_Information provided:_

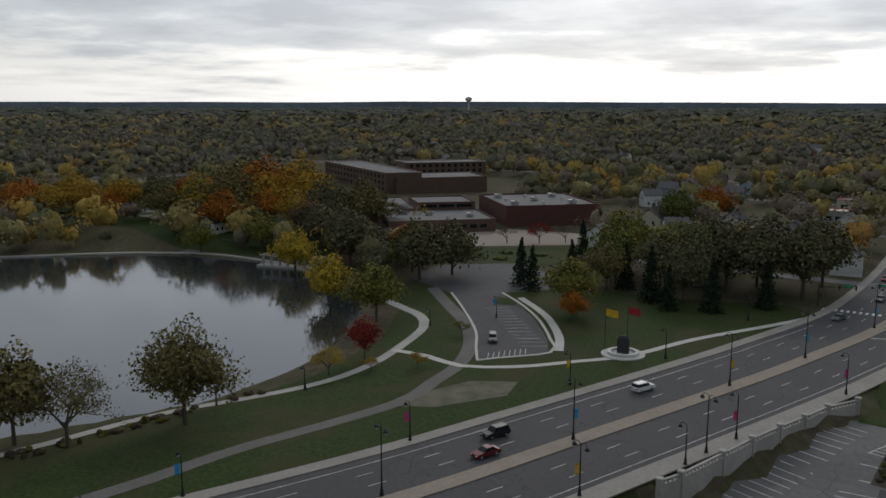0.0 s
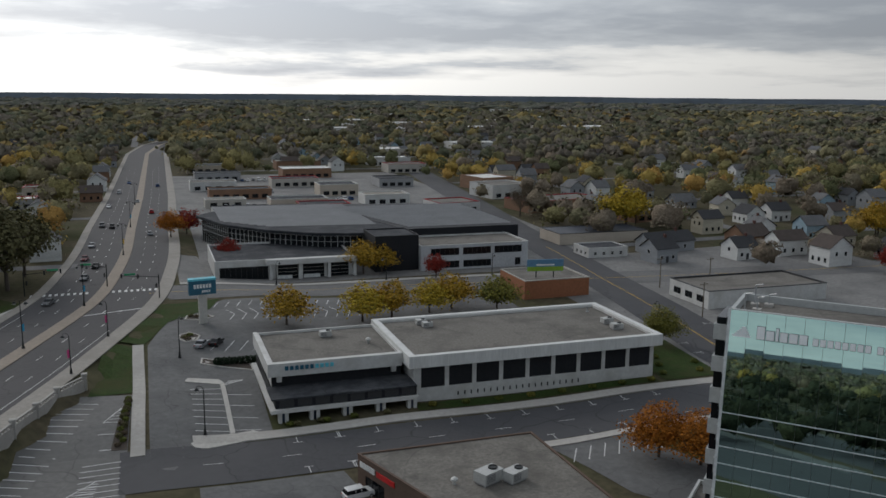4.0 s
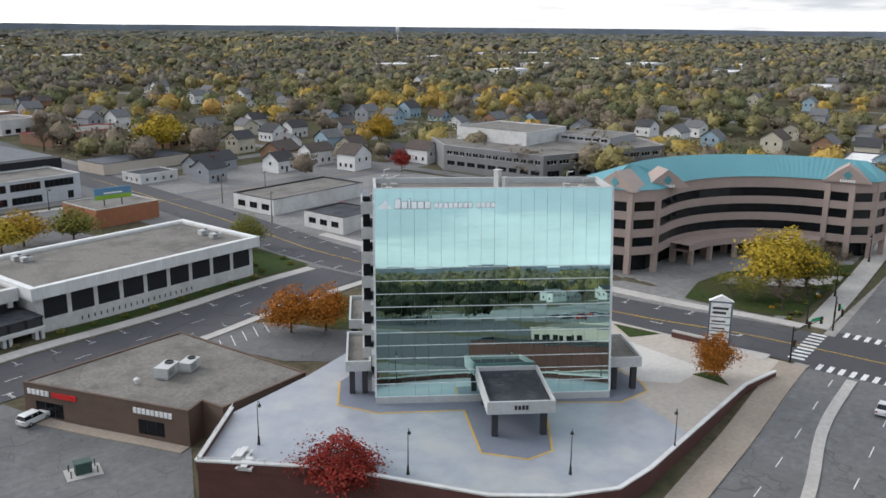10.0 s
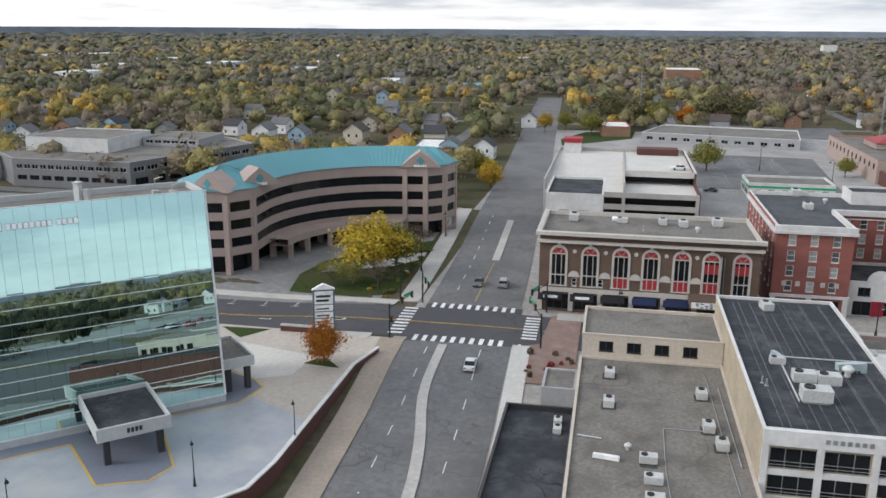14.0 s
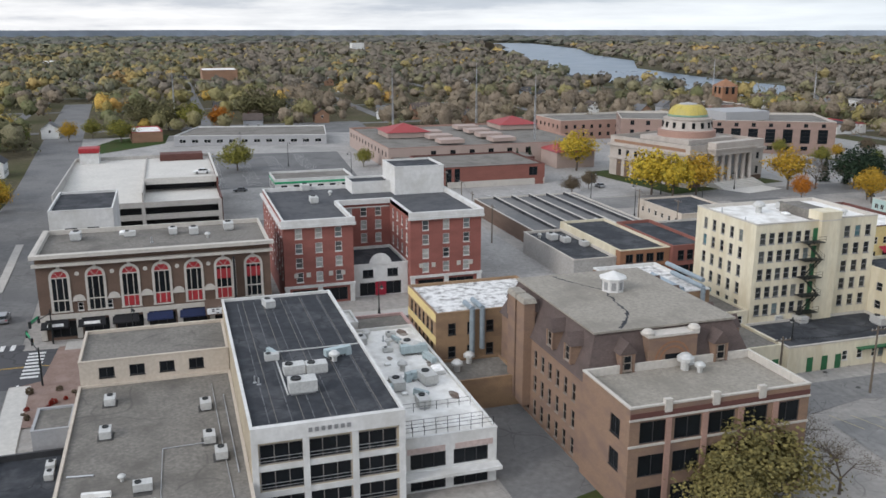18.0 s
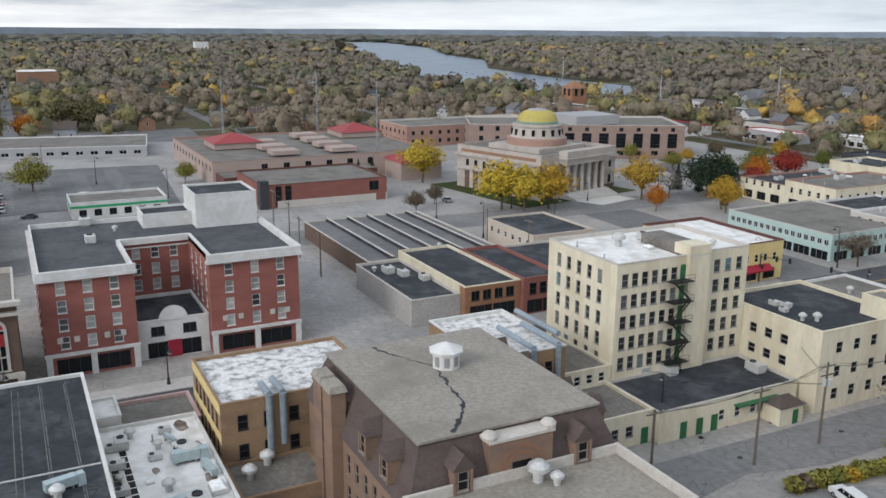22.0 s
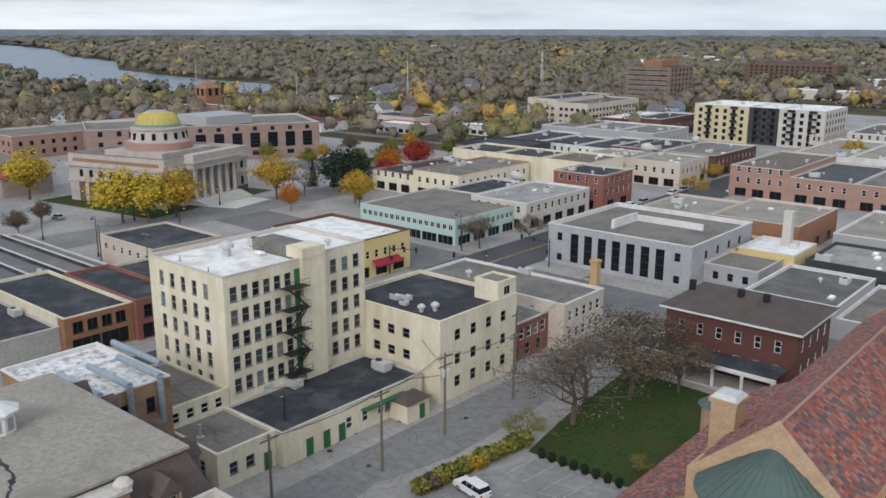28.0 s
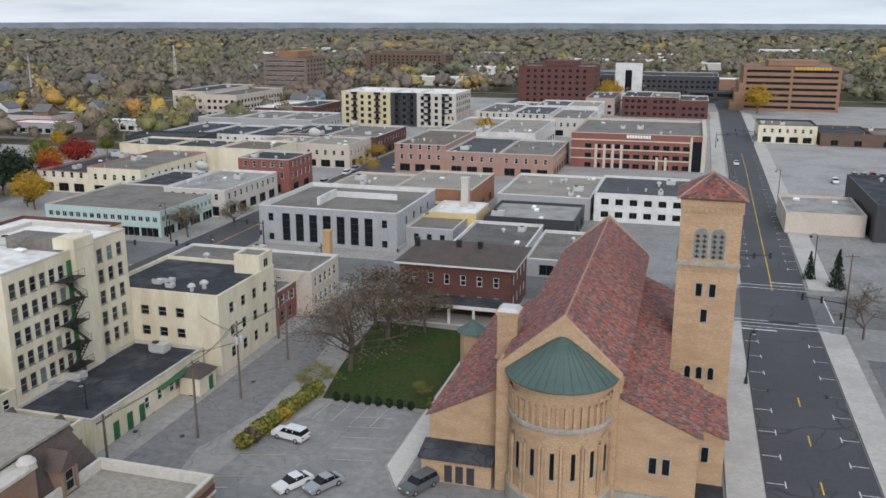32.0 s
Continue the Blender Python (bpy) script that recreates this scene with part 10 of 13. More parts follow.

_Exercise requirements:_ Reproduce each line exactly as it appears, omitting the pictures.

_The completed task:_
0.0 s
4.0 s
10.0 s
14.0 s
18.0 s
22.0 s
28.0 s
32.0 s
Continue the Blender Python (bpy) script that recreates this scene with part 10 of 13. More parts follow.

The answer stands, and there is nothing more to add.